Halaman

Saturday, September 18, 2004

Yang Tak Kan Kembali

Dan apabila bumi diguncangkan,
maka tak lagi ada tersisa daya untuk menahannya.
Entah apakah kan sanggup kita bertahan,
Bila ternyata tak lagi ada kesempatan,
Sedang maut sudah waktunya menjemput,
Atau kiamat telah tiba merenggut,
Semua kehidupan yang ada.


Hari ini, sebuah bom telah kembali mengguncang sebelah bagian kota Jakarta. Seakan tak bosan merusaki dan kembali meruntuhkan semangat orang-orang memulai hari. Bangunan-bangunan rusak, bagian-bagian reruntuhan, korban yang berjatuhan-tewas dan terluka parah, getaran yang terasa hingga ke mana.

Hari ini, kembali seluruh orang di kota menatapi televisi. Menanti perkembangan selanjutnya dari apa yang telah terjadi. Entah benak masing-masing berbisik apa. Rasa syukur sebab diri ini terselamatkan, gemetar dan takut kalau-kalau suatu saat akan mengalami nasib yang sama, sedih dan simpati terhadap mereka yang menghadapi, ataukah tak peduli sebab telah sibuk dengan urusan pribadi.

Entahlah, apakah kita akan sempat menyesali, bila suatu saat hal itu terjadi. Bilamana itu terjadi, tak mungkin lagi ada waktu untuk mengundurkan diri. Sebuah musibah yang menimpa orang-orang yang sedang diuji keimanan mereka. Sebuah peristiwa yang menggentarkan hati setiap orang yang tiada mau merasakannya. Bilamana itu terjadi, tak mungkin masing-masing kita tak peduli.

Hari ini, sebagian orang kehilangan orang yang dicintai. Ayah, ibu, anak, suami, atau istri. Mungkin mereka masih ingat salam pamit tadi pagi. Mereka yang melangkah mencari rezeki, mereka yang pergi dan tak lagi kembali. Hari ini, sebagian orang telah mendapati betapa kematian tak pernah mengalah. Tak peduli betapa hadirnya begitu tak disukai. Sebab ia menyebabkan kehilangan, dan rasa sesal pada hati. Sebab sesuatu bisa menjadi begitu berharga bila ia telah tak di sisi.

Kehilangan. Dan penyebab apakah ledakan itu terjadi tak lagi penting. Siapakah pelaku dan apakah motif di baliknya, untuk sementara, tak lagi dihiraukan. Berapa jumlah kerugian, siapa yang akan mengganti, … dan semua akan berpikir hanya untuk diri sendiri.

Sadarilah kini, apa yang telah terjadi tak mungkin terhapus lagi.

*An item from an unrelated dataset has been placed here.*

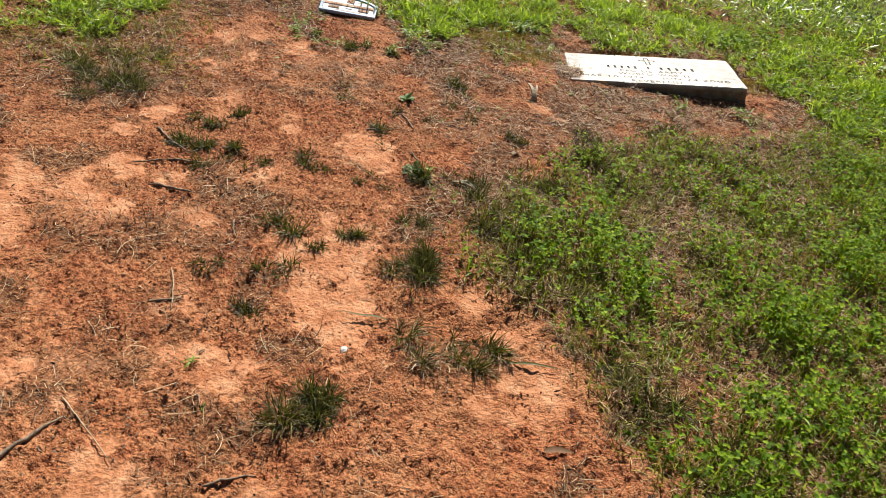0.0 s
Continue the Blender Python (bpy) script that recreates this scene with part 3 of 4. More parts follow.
BLUE = worn_paint("weathered light blue paint", (0.19, 0.33, 0.57), (0.31, 0.46, 0.68), (0.50, 0.60, 0.72), (0.20, 0.15, 0.11), 0.5)
SILVER = worn_paint("pale grey cast plate", (0.52, 0.56, 0.62), (0.63, 0.67, 0.72), (0.74, 0.75, 0.75), (0.30, 0.22, 0.15), 0.55, 0.60)
COPPER = plain_material("orange-brown lettering strip", (0.36, 0.165, 0.075), (0.56, 0.30, 0.16), 0.012, 0.7, 0.4, 0.0008)
COPPER_DARK = plain_material("darker brown raised letters", (0.20, 0.09, 0.045), (0.46, 0.23, 0.12), 0.004, 0.7, 0.3, 0.0006)
GROOVE = plain_material("grime line", (0.045, 0.045, 0.05), (0.13, 0.12, 0.12), 0.006, 0.9)
WORN_COPPER = plain_material("rubbed pale lettering strip", (0.40, 0.22, 0.10), (0.56, 0.44, 0.27), 0.010, 0.7, 0.4, 0.0008)


def arch_outline(inset, n=18):
    w, s = PLATE_W / 2 - inset, PLATE_S / 2 - inset * 0.6
    top = PLATE_S / 2 + ARCH - inset
    pts = [(-w, -PLATE_S / 2 + inset), (w, -PLATE_S / 2 + inset)]
    rise = top - s
    rad = (w * w + rise * rise) / (2 * rise)
    for k in range(n + 1):
        x = w - 2 * w * k / n
        pts.append((x, top - rad + math.sqrt(rad * rad - x * x)))
    return pts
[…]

Musibah itu terlanjur menyakiti. Namun ia adalah sebuah ujian kecil bagi kita yang selalu lupa mensyukuri. Apa yang dimiliki kini, suatu saat akan diambil dan tak kembali. Demikian pula dengan diri ini, pasti akan menemui mati. Entah sampai kiamat nanti, entah beberapa tahun lagi, entah esok, atau hari ini.

Dan semua yang telah mati, tak kan kembali.